Yes, this has all been a protracted explanation of an xkcd comic
Even if you fall all the way down the entire stack, there are multiple options you can use to keep your content, no matter how vile it is, available – but you suddenly have to do work.
Being booted from social media is hard, but you can continue to publish on your own site and on other platforms. If you get kicked off of hosting providers, it gets significantly more difficult. There are many good and detailed descriptions of why these not-quite-monopoly monopolies like AWS or Cloudflare are incredibly difficult to swap out for other vendors, but it is possible. Once we get to app stores and DNS, we are definitely in the “hard mode” of staying online. So sure, it’s maybe a bit nervous making that these are increasingly centralized, and that these “lower level” core infrastructure businesses are wading in to content moderation, but … I’m just really struggling to give a flying fuck here.
The reality is that “de-platforming” works, and it limits the spread of dangerous disinformation and hatespeech, and de-platforming is not censorship. A right to express your opinion does not provide a right to a megaphone, and none of these companies are somehow morally or contractually bound to serve horrific content on anyone’s behalf.
So yes, you should be pissed off about a centralized Internet infrastructure and quasi-monopoly companies controlling enormous power online; but focus this concern less on an edge case and more on the broader problem here. Let’s be worried about which laws and governments and online pressure campaigns these systems respond to, let’s consider different framings of what platforms and infrastructure really are but let’s also accept that regardless, there is a path forward for whoever – “good” or “bad” – is kicked off of these to continue to speak their piece.
Free Speech actually is free (and open source) – but not easy.
So you’ve been kicked off of the major platforms, and you no longer have their massive technology to use as a soapbox. Have fun setting up your 100% from scratch on self-hosted infrastructure. Welcome to your email and sites being outright blocked while also getting DDoS’ed into silence. Welcome to working to inform your community on how to connect over onion sites, and how to discuss safe side-loading of apps.
It turns out there is an incredibly resilient safety net for free speech – in an amazing set of decentralized, secure tools that were built to be the last line of defense for this universal human right. But free speech, when you don’t get a global amplification platform for free, actually takes both a lot of work – and an authentic and dedicated community.
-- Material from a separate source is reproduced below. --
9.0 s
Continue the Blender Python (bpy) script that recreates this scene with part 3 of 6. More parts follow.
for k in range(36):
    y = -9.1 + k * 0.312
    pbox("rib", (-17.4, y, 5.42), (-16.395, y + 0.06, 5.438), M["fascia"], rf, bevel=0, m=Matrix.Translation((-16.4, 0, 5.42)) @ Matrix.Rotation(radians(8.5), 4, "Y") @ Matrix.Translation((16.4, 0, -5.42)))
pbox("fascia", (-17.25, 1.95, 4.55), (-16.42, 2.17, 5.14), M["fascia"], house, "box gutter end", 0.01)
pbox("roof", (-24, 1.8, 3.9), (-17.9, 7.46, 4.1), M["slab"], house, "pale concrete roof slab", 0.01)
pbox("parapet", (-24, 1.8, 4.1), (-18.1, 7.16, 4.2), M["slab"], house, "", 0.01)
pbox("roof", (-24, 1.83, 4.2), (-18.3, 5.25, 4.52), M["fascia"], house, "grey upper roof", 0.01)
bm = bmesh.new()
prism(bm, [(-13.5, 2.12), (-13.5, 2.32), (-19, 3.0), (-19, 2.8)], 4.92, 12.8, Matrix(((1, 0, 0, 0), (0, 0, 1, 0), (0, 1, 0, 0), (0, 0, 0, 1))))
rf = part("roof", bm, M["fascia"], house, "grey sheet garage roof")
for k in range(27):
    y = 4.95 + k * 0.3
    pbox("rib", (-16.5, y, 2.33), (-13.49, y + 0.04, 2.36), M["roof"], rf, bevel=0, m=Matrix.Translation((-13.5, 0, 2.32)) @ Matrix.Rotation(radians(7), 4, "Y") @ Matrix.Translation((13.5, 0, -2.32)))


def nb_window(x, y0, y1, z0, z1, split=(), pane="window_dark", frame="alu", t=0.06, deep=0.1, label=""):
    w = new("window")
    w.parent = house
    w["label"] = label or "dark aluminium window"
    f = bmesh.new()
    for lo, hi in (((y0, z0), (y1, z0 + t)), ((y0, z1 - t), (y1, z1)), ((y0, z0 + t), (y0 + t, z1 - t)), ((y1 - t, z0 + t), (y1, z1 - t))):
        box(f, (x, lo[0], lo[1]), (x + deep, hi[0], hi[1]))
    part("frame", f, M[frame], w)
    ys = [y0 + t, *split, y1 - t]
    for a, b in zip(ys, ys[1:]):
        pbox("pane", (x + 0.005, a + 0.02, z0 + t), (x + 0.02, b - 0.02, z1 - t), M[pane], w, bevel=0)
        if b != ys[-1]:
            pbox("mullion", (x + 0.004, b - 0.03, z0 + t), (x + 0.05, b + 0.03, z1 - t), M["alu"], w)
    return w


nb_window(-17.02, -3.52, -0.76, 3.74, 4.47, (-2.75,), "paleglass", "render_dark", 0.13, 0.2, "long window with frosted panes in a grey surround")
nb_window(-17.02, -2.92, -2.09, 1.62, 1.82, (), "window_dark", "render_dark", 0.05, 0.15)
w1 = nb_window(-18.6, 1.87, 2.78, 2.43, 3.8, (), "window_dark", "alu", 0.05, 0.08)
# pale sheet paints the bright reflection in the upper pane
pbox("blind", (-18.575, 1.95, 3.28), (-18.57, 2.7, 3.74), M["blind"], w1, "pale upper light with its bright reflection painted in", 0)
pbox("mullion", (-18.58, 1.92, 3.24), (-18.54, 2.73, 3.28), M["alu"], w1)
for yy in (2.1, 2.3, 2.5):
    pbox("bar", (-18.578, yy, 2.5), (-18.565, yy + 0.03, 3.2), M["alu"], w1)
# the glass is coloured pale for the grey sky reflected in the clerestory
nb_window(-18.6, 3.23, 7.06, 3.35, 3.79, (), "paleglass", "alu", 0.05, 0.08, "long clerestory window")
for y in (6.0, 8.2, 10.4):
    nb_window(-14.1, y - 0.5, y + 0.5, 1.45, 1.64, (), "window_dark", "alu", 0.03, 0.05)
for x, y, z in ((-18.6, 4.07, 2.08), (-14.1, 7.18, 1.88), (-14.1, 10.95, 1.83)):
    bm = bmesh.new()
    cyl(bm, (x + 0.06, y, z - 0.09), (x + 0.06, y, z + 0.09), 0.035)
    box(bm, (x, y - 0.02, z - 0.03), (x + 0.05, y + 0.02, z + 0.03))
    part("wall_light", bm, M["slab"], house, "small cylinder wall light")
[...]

If this sounds hard, it is. I have the amazing privilege to serve and work with communities around the world fighting for a chance at equality, at recognition, and simply for their own safety. Building community and exercising one’s human right of free expression can be hard, and it can be dangerous.
Does this all mean these same tools that are the last and only vanguard for free speech also get used for hate speech? Yes, it does. This is the tip of the iceberg of a constant and raging debate. I choose to share the belief that “the arc of the moral universe is long, but it bends toward justice” (as quoted by MLK. Communities using on these tools to pursue equal rights will inevitably prevail, and those hiding behind them to spread hate speech and discord will wither.
Freedom of expression is a universal right, but not always an easy one.